Blake has a good team, and they eventually work out who did it. And, you know, proceed with caution when you get to the charity shop. Don’t buy the red Converse boots, whatever you do!

A Litter of Bones

When I saw Barry Hutchison seemingly flogging someone else’s books, some chap called J D Kirk, I was concerned. Shouldn’t he talk more about his own? Turns out he was. He is J D Kirk. Too. He quite sensibly got himself a new name for when he writes adult crime fiction. Five books in the last year. Yes, five. The man’s unstoppable.

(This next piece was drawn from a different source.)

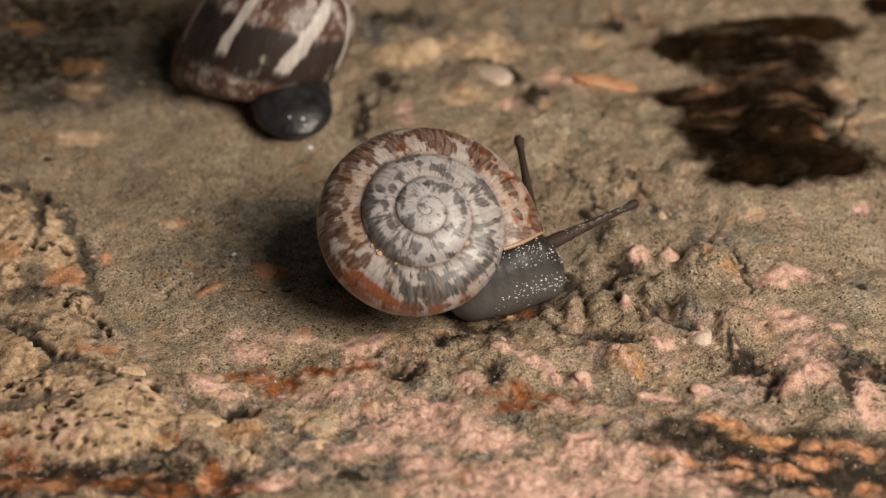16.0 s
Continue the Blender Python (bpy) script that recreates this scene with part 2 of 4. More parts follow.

I caved in last week, and ordered the first of the five, A Litter of Bones. I played it safe and got the ebook, to make sure I wasn’t wasting my money on a paperback, in case I didn’t like it. (Wouldn’t have been a waste.)

We have DCI Jack Logan, somewhere in the Glasgow area. We meet him as he’s talking to some loony he put in jail for kidnapping and murdering little boys. Creepy type. The murderer, I mean.

Then Logan discovers there are more crimes just the same, happening now, when he knows for a fact his criminal is inside. Jack is dispatched off to Fort William to lend a hand with his expertise on these crimes.

It’s good. I wasn’t sure I was up to reading about child murders, but J D handles it as well as you can, when some depraved person does to small boys what this person does.

Jack puts together a team in Fort William. Well, he’s mostly handed a group of detectives, but they work well together, and he adds a constable who looks promising.

This being an admirably ‘not too long’ novel, progress is swift, and it’s all the better for it. Jack learns a bit about Fort William, and he learns that little boys are a lot better with smartphones than he is, and both Jack and his new constable sidekick drive really badly when the need arises.

I could see that things would go wrong when X said he’d do that thing, but it didn’t actually matter. Being forewarned just meant you knew something dreadful would happen, but the tension when waiting for the bad shoe to drop was quite something.

Even being quite sure from early on that YZ was most likely involved, was another thing that didn’t matter.

I might have to buy the next instalment.